Mysql – How to store static list of hashes in MySQL effectively

MySQLmysql-5.5

Problem: I have a list of pairs (md5_hash, id). I want to store the data in MySQL and I want to make queries like this

SELECT id FROM table WHERE md5_hash = <some_hash>

The number of pairs can be tens or hundred of millions and the number is static – i.e., I do not add new records. It is important for me to save disk space. The time is not so important in this case (if a lookup takes less than say 1 second it is okey).

My thoughts:

I started by creating a table where md5_hash is represented in this way:

CREATE TABLE `myTable` (
   `md5` binary(16) NOT NULL, ' the values are not unique but we can suppose they are.
   `id` int(10) unsigned NOT NULL
) ENGINE=MyISAM

so md5 hashes are represented as binary numbers instead of hexadecimal characters to save space. For the same reasons the columns are defined as "NOT NULL". I chose MyISAM engine because my tests show that MyISAM requires less disk space than InnoDB. In addition MyISAM tables can be compressed by myisampack utility.

Now the hard part comes. When I create an index on md5 column the index requires more disk space than the data itself! I tested it with 17 millions records and my table took around 300 MB of disk space and the index took about 330 MB of disk space. The size of the index is crazy.

One idea is to provide the md5 hashes presorted to MySQL which should result in smaller index size. But I do not know how to do that.

Another idea is to divide myTable in several smaller tables in order to decrease size of the index. I tried mysql partitioning. However, the purpose of the feature is to improve query time and not disk space usage.

Do you have any idea how to decrease the required disk space usage?

Best Answer

Some options:

  • Use InnoDB. If not for these reasons, then for compression! With InnoDB you can:

    ALTER TABLE my_table ENGINE=InnoDB ROW_FORMAT=COMPRESSED KEY_BLOCK_SIZE=8;
    

    Replace 8 with 4 or 2 or 1 to (hopefully) get better compression. Since the table is static, I think this is a great solution for you (with strong compression, writes become slower, but you don't care about that).

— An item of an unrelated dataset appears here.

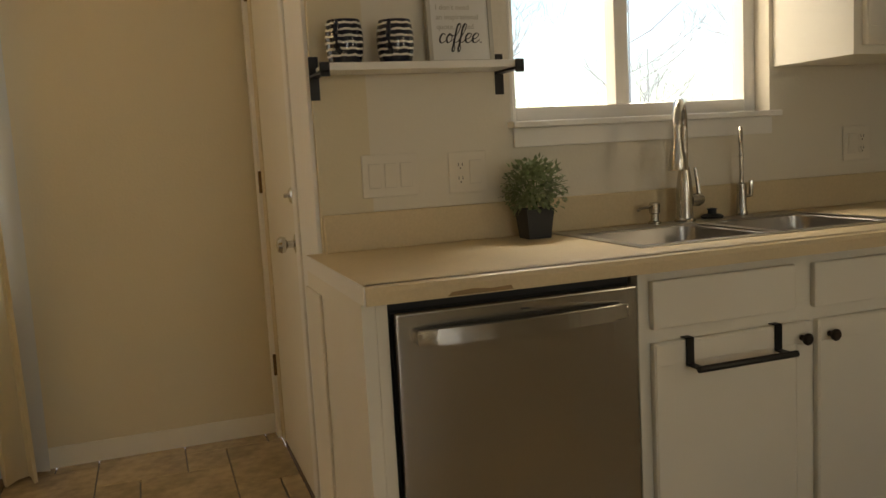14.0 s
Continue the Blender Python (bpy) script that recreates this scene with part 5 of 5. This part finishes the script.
def tree(x, y, h, rad, seed, forks=5, bark=None):
    """A bare winter tree with tapered trunk, limbs and twigs."""
    t = empty("bare_tree", "leafless winter tree outside the house", "tree", (x, y, -1.3), 0, "bare trees")
    r = random.Random(seed)
    part("trunk", T([(0, 0, 0), (.05, .03, h * .3), (-.05, .06, h * .6), (.02, 0, h)], rad, 10, rad * .3), bark or M_BARK, t, "", True)
    bm = bmesh.new()

    def limb(p, d, L, q, lvl):
        pts = [p]
        for _ in range(4):
            d = (d + Vector((r.uniform(-.25, .25), r.uniform(-.25, .25), r.uniform(-.05, .2)))).normalized()
            pts.append(pts[-1] + d * L / 4)
        tube(bm, pts, q, 5, q * .45)
        if lvl:
            for k in range(forks):
                i = r.randint(1, 4)
                limb(pts[i], (d + Vector((r.uniform(-1, 1), r.uniform(-1, 1), r.uniform(-.3, .7)))).normalized(), L * .55, q * .45, lvl - 1)
    for k in range(9):
        z = h * r.uniform(.3, .95)
        a = r.uniform(0, 6.28)
        limb(Vector((0, 0, z)), Vector((math.cos(a), math.sin(a), .5)).normalized(), h * .35, rad * .32, 2)
    part("limbs", bm, bark or M_BARK, t)
    return t


tree(8.6, 9.58, 7, .19, 1)
frost = mat("frosted_bark", (0.62, 0.62, 0.64), 0.9, var=0.2, scale=20)
for k in range(8):
    tree(18.5 + 1.7 * (k % 3), -4.2 - 1.35 * k, 4.3 + .5 * ((k * 5) % 4), .05, 20 + k, 7, frost)
hs = empty("neighbour_house", "neighbouring house with a snowy gable roof", "house", (17, 7.6, -1.3))
part("wall", P([(-5.2, 0), (5.2, 0), (5.2, 2.9), (0, 5.4), (-5.2, 2.9)], 'x', 0, 8), M_SIDING, hs)
part("roof", P([(-5.7, 2.60), (0, 5.35), (5.7, 2.60), (5.7, 2.84), (0, 5.60), (-5.7, 2.84)], 'x', -.45, 8.4), M_SNOW, hs, "snow covered roof")
for y in (-3.4, -.6, 2.2):
    w = part("window", B((-.05, .02, y, y + 1.2, 1.3, 2.6)), M_TRIM, hs)
    part("pane", B((-.06, -.051, y + .08, y + 1.12, 1.38, 2.52)), M_DARKGAP, w)
for z in (1.0, 2.0, 2.9):
    part("siding_line", B((-.02, .001, -5.2, 5.2, z, z + .04)), M_SIDING, hs)

# ---- floor tiles ----
A1, A2, B1, B2, G = .43, .335, .20, .16, .004
tiles = bpy.data.objects["floor"]
shared = {}


def tile_mesh(w, d):
    key = (round(w, 3), round(d, 3))
    if key not in shared:
        bm = B((0, w, 0, d, -.012, 0), bevel=.0025, seg=1)
        me = bpy.data.meshes.new("tile")
        bmesh.ops.recalc_face_normals(bm, faces=bm.faces)
        bm.to_mesh(me)
        bm.free()
        me.materials.append(M_TILE)
        shared[key] = me
    return shared[key]


rest = bmesh.new()
ZONES = ((AX1 + .02, EX, JY, NW), (0.42, AX1 + .02, -3.2, 2.30), (AX1 + .02, KX, -3.2, JY), (-2.4, .42, -3.2, 4.05))
for i in range(-30, 40):
    for jj in range(-30, 40):
        ox, oy = 4.10 + i * A1 - jj * B1, 2.245 + i * B2 + jj * A2
        for x, y, w, d in ((ox, oy, A1, A2), (ox - B1, oy + A2 - B2, B1, B2)):
            for zx0, zx1, zy0, zy1 in ZONES:
                x0, x1, y0, y1 = max(x + G / 2, zx0), min(x + w - G / 2, zx1), max(y + G / 2, zy0), min(y + d - G / 2, zy1)
                if x1 - x0 < .008 or y1 - y0 < .008:
                    continue
                if 2.6 < x0 and .6 < y0 and x1 < 6.31:
                    o = bpy.data.objects.new("tile", tile_mesh(x1 - x0, y1 - y0))
                    scene.collection.objects.link(o)
                    o.parent, o.location = tiles, (x0, y0, 0)
                else:
                    box(rest, x0, x1, y0, y1, -.012, 0)
part("tiles", rest, M_TILE, tiles)["kind"] = "stuff"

    Not only data is compressed - indexes also. I would suggest this is the easiest option you have.

  • Only index part of your column. You agree that the column is not UNIQUE but can be assumed to be. OK; is your index a UNIQUE index? If not, try to:

    ALTER TABLE my_table ADD INDEX `md5_prefix_idx` (md5(8))
    

    to only index first 8 bytes of the columns.

  • Try TokuDB, which is an alternative storage engine to InnoDB, and which has an amazing compression (I've seen data get 20 times smaller than InnoDB with TokuDB aggressive compression).